This advice column originally appeared in the Albany Times Union on March 25th.
Many barriers exist to getting help with decluttering: hiring a Professional Organizer is expensive, it is embarrassing to let someone into your home, and it can take a long time to see results. Recently I ran a free five-day Clutter Bootcamp on Facebook as part of a continuing effort to break down some of these barriers. The response to the Bootcamp was tremendous, with over 3200 sign-ups in just about ten days. The experience reinforced once again the hugely underserved need for real assistance with clutter that families across the country face. It also revealed other significant common experiences that are worth sharing here.
Community Crushes Clutter
My biggest takeaway from Clutter Bootcamp? It is the power of a community. Decluttering is not just throwing out stuff. It is examining your life, shifting your mindset, and coming face to face with past decisions. It is preparing for a transition, and it is (finally) completing a transition. It is making room for change and growth. It is complicated, it is scary, and it can be very emotional.
Just like so many other difficult experiences in life, it is easier to tackle with someone at your side. I encouraged everyone to find a clutter buddy during Bootcamp - someone to cheer them on and lend an ear during the week, a friend. Decluttering during Bootcamp was infinitely easier for participants who frequently woke up to messages such as this one, posted from other members in the community: I just want to let everyone know that we can do this! Whether someone has a buddy or not - remember that we got this. For those that don’t have a buddy - you can message me - I’m here for you. Baby steps - don’t be discouraged. Even if you do a little- great job!!
If you are faced with a daunting clutter situation in your home, you do not need to take this on alone. I encourage you to find a (judgment-free) clutter buddy and accept their assistance. If this experience has taught me anything, it is that clutter does not stand a chance against a supportive community.
Having a large support system... was so helpful. I was able to be open about the mess that was created during 30 years of teaching. I am very good at "hiding" things in corners and closets. Receiving encouragement from the community kept me moving from one problem area to the next. Seeing ways other people solved problems gave me strategies too!
This boot camp made me feel I am not alone. I was able to really analyze that it's not my fault. I'm a busy working mom, and things just kind of got away from me... it's time to begin taking care of ME! That means working through the clutter... I loved all of the sharing and victories you could celebrate with others.
Wow... I've only read a handful of comments, but it is inspiring to know I'm not the only one struggling and makes me want to take even the small steps each day to clear out corners if floor clutter and closets and cabinets next...thank you to all of you out there who are sharing your stories. Community crushes clutter... I'm so hopeful. I can do this!!
Clutter Complicates Mental Health
Mental health and clutter have a complex relationship. Many Bootcamp participants shared how grief, trauma, anxiety, and depression are additional obstacles that are equally brought on by the clutter and easily triggered by the decluttering process. "My house is cluttered everywhere. It gives me anxiety and depression." Comments like this one were common; the word anxiety alone came up over 500 times during the week.

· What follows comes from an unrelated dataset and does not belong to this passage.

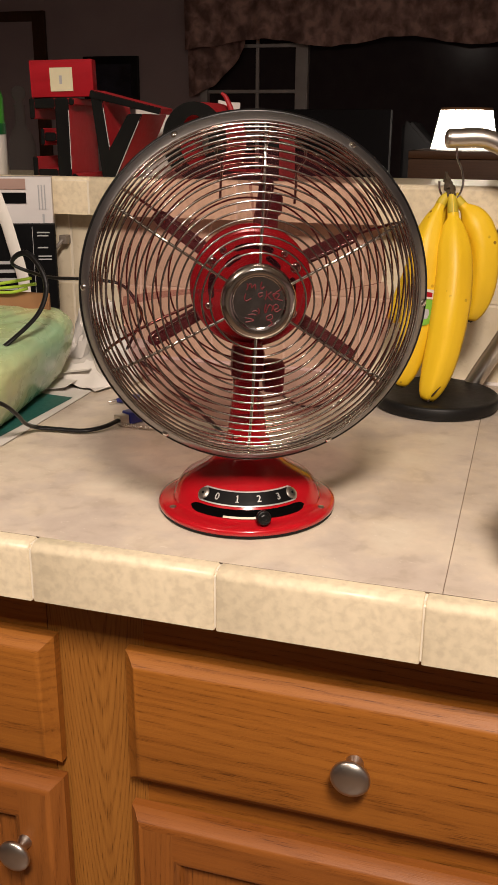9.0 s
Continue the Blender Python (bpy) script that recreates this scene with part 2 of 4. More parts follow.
M_BOXRED = mat("red_carton", (0.37, 0.008, 0.016), (0.29, 0.006, 0.012), rough=0.7, scale=9, stretch=(1, 1, 6), bump=0.03, spec=0.15)
M_NOTE = mat("cream_note", (0.72, 0.66, 0.44), rough=0.8, bump=0.02)
M_LETTERBACK = mat("dark_letter_back", (0.009, 0.009, 0.008), (0.006, 0.006, 0.006), rough=0.6, scale=20, spec=0.1)
M_LETTERSIDE = mat("red_letter_side", (0.50, 0.012, 0.020), (0.32, 0.008, 0.012), rough=0.6, scale=12)
M_WALLFAR = mat("taupe_wall", (0.50, 0.385, 0.38), (0.45, 0.34, 0.34), rough=0.9, scale=3, bump=0.05)
# For the unseen south wall; tone set for bounce and chrome reflections.
M_WALLKIT = mat("unseen_wall", (0.36, 0.31, 0.26), rough=0.85, scale=3, bump=0.05)
M_CEIL = mat("ceiling_paint", (0.58, 0.54, 0.49), rough=0.9, scale=4, bump=0.15)
M_FLOOR = mat("brown_floor", (0.16, 0.10, 0.065), (0.12, 0.075, 0.05), rough=0.5, scale=4)
M_TRIMWOOD = oak("dark_door_trim", 2, (0.10, 0.045, 0.022), (0.055, 0.024, 0.012))
M_WHITEFRAME = mat("white_window_frame", (0.66, 0.60, 0.56), rough=0.5, scale=8)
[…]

Clutter is known also to trigger grief, especially when you are dealing with a collection of items from a loved one who has passed. However, there is another side to grief and clutter that we don't hear about as much, and it is worthy of mention here because of how frequently it came up in Bootcamp discussions.
When we lose a loved one, grieving this loss is difficult in the best of circumstances. When we lose a loved one, and they leave behind more than a lifetime worth of possessions, the clutter only complicates the grief. In the words of one participant, "It was so hard to lose my mother, but I was not prepared for the feelings of anger and resentment that I felt when I spent an entire year emptying her home and two storage sheds packed full of stuff. I felt angry that I didn't have the freedom to simply mourn her passing."
Words of advice fail me in this scenario, but, dear reader, if you find yourself in this situation, perhaps you will take comfort in knowing that you are not alone.
A Judgment-Free Environment is Critical
Successful decluttering can only happen when we understand how we got to where we are today and remove all judgment from the equation. Creating this environment might prove challenging within a family or close friend dynamic but can be easily fostered inside of a private group on social media. Bootcamp participants experienced the unique balance of anonymity and understanding within the security of a supportive and judgment-free community. This foundation created a launchpad for success. If you are working with a family member assisting them with their clutter, I urge you to approach the process in this manner as well: free of judgment and ready to truly support your loved one.